GIVEN DATA =>
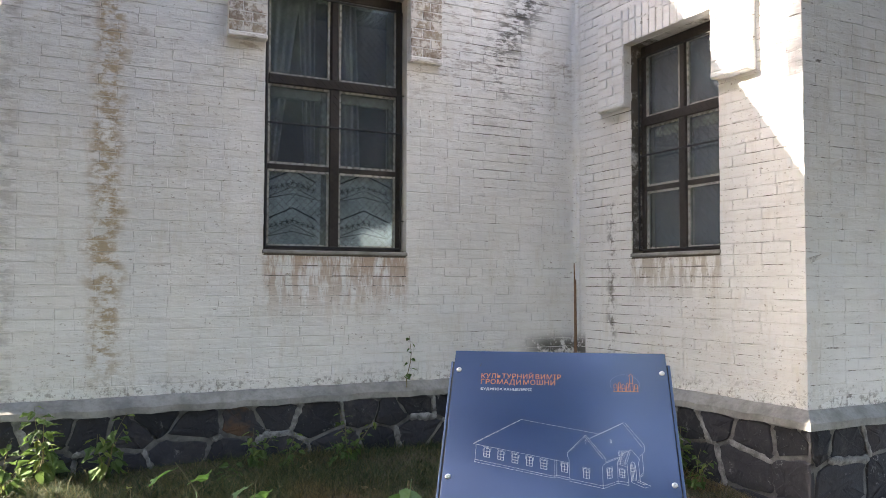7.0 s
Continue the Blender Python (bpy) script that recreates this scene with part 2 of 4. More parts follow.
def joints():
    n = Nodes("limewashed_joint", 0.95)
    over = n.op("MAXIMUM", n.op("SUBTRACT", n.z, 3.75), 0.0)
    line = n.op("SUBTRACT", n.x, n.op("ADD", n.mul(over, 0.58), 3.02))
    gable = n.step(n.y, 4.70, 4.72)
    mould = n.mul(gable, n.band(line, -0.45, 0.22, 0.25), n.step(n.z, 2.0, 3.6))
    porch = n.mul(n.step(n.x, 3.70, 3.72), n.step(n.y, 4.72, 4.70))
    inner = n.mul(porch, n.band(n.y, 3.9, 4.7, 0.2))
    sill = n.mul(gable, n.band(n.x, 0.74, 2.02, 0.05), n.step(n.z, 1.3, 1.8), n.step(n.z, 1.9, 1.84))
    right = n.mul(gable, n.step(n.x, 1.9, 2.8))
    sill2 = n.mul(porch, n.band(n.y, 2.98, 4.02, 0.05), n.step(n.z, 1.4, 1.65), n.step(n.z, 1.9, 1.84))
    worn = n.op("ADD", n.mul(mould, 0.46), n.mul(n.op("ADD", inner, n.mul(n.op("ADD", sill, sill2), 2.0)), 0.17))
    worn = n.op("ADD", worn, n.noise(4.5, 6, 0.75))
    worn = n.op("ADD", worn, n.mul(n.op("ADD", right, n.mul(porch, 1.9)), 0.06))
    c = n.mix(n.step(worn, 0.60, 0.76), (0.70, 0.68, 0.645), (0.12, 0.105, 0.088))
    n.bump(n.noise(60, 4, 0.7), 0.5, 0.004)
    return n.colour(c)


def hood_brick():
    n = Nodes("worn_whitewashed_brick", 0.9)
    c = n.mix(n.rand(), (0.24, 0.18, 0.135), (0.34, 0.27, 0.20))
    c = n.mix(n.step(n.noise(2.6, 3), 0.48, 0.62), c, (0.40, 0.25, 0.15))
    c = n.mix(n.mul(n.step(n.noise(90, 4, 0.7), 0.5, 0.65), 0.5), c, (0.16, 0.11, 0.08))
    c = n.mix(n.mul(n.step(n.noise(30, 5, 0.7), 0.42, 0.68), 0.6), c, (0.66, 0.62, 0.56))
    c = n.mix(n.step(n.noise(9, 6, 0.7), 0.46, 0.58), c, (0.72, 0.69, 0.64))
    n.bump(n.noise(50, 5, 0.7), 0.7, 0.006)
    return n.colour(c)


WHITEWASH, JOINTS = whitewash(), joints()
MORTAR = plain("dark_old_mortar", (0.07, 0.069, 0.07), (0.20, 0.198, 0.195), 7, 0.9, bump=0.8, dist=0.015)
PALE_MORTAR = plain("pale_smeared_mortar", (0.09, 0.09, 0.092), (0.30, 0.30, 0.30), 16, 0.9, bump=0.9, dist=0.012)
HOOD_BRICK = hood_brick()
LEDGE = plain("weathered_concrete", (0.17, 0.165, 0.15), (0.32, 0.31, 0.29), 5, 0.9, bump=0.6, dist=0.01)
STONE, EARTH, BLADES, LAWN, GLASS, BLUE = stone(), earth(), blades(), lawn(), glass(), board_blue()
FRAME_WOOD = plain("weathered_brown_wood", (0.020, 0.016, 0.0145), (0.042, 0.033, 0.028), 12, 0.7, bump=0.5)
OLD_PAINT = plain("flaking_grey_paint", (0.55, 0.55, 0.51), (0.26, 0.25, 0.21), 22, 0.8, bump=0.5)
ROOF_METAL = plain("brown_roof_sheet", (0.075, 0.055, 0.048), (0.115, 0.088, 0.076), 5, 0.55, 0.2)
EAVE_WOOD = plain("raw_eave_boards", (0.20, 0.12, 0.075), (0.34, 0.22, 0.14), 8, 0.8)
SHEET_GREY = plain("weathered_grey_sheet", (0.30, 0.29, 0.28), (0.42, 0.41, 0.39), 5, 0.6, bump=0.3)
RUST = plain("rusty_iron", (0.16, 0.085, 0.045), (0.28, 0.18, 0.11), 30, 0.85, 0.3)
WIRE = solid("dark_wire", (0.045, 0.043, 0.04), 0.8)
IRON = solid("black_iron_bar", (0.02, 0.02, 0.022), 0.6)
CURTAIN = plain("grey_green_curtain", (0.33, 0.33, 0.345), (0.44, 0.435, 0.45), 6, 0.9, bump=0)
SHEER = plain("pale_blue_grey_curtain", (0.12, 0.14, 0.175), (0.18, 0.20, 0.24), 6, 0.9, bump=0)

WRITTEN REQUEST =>
Retype the whole listing, keeping every line identical and omitting all pictures.

SOLUTION TO THIS EXERCISE =>
7.0 s
Continue the Blender Python (bpy) script that recreates this scene with part 2 of 4. More parts follow.
def joints():
    n = Nodes("limewashed_joint", 0.95)
    over = n.op("MAXIMUM", n.op("SUBTRACT", n.z, 3.75), 0.0)
    line = n.op("SUBTRACT", n.x, n.op("ADD", n.mul(over, 0.58), 3.02))
    gable = n.step(n.y, 4.70, 4.72)
    mould = n.mul(gable, n.band(line, -0.45, 0.22, 0.25), n.step(n.z, 2.0, 3.6))
    porch = n.mul(n.step(n.x, 3.70, 3.72), n.step(n.y, 4.72, 4.70))
    inner = n.mul(porch, n.band(n.y, 3.9, 4.7, 0.2))
    sill = n.mul(gable, n.band(n.x, 0.74, 2.02, 0.05), n.step(n.z, 1.3, 1.8), n.step(n.z, 1.9, 1.84))
    right = n.mul(gable, n.step(n.x, 1.9, 2.8))
    sill2 = n.mul(porch, n.band(n.y, 2.98, 4.02, 0.05), n.step(n.z, 1.4, 1.65), n.step(n.z, 1.9, 1.84))
    worn = n.op("ADD", n.mul(mould, 0.46), n.mul(n.op("ADD", inner, n.mul(n.op("ADD", sill, sill2), 2.0)), 0.17))
    worn = n.op("ADD", worn, n.noise(4.5, 6, 0.75))
    worn = n.op("ADD", worn, n.mul(n.op("ADD", right, n.mul(porch, 1.9)), 0.06))
    c = n.mix(n.step(worn, 0.60, 0.76), (0.70, 0.68, 0.645), (0.12, 0.105, 0.088))
    n.bump(n.noise(60, 4, 0.7), 0.5, 0.004)
    return n.colour(c)


def hood_brick():
    n = Nodes("worn_whitewashed_brick", 0.9)
    c = n.mix(n.rand(), (0.24, 0.18, 0.135), (0.34, 0.27, 0.20))
    c = n.mix(n.step(n.noise(2.6, 3), 0.48, 0.62), c, (0.40, 0.25, 0.15))
    c = n.mix(n.mul(n.step(n.noise(90, 4, 0.7), 0.5, 0.65), 0.5), c, (0.16, 0.11, 0.08))
    c = n.mix(n.mul(n.step(n.noise(30, 5, 0.7), 0.42, 0.68), 0.6), c, (0.66, 0.62, 0.56))
    c = n.mix(n.step(n.noise(9, 6, 0.7), 0.46, 0.58), c, (0.72, 0.69, 0.64))
    n.bump(n.noise(50, 5, 0.7), 0.7, 0.006)
    return n.colour(c)


WHITEWASH, JOINTS = whitewash(), joints()
MORTAR = plain("dark_old_mortar", (0.07, 0.069, 0.07), (0.20, 0.198, 0.195), 7, 0.9, bump=0.8, dist=0.015)
PALE_MORTAR = plain("pale_smeared_mortar", (0.09, 0.09, 0.092), (0.30, 0.30, 0.30), 16, 0.9, bump=0.9, dist=0.012)
HOOD_BRICK = hood_brick()
LEDGE = plain("weathered_concrete", (0.17, 0.165, 0.15), (0.32, 0.31, 0.29), 5, 0.9, bump=0.6, dist=0.01)
STONE, EARTH, BLADES, LAWN, GLASS, BLUE = stone(), earth(), blades(), lawn(), glass(), board_blue()
FRAME_WOOD = plain("weathered_brown_wood", (0.020, 0.016, 0.0145), (0.042, 0.033, 0.028), 12, 0.7, bump=0.5)
OLD_PAINT = plain("flaking_grey_paint", (0.55, 0.55, 0.51), (0.26, 0.25, 0.21), 22, 0.8, bump=0.5)
ROOF_METAL = plain("brown_roof_sheet", (0.075, 0.055, 0.048), (0.115, 0.088, 0.076), 5, 0.55, 0.2)
EAVE_WOOD = plain("raw_eave_boards", (0.20, 0.12, 0.075), (0.34, 0.22, 0.14), 8, 0.8)
SHEET_GREY = plain("weathered_grey_sheet", (0.30, 0.29, 0.28), (0.42, 0.41, 0.39), 5, 0.6, bump=0.3)
RUST = plain("rusty_iron", (0.16, 0.085, 0.045), (0.28, 0.18, 0.11), 30, 0.85, 0.3)
WIRE = solid("dark_wire", (0.045, 0.043, 0.04), 0.8)
IRON = solid("black_iron_bar", (0.02, 0.02, 0.022), 0.6)
CURTAIN = plain("grey_green_curtain", (0.33, 0.33, 0.345), (0.44, 0.435, 0.45), 6, 0.9, bump=0)
SHEER = plain("pale_blue_grey_curtain", (0.12, 0.14, 0.175), (0.18, 0.20, 0.24), 6, 0.9, bump=0)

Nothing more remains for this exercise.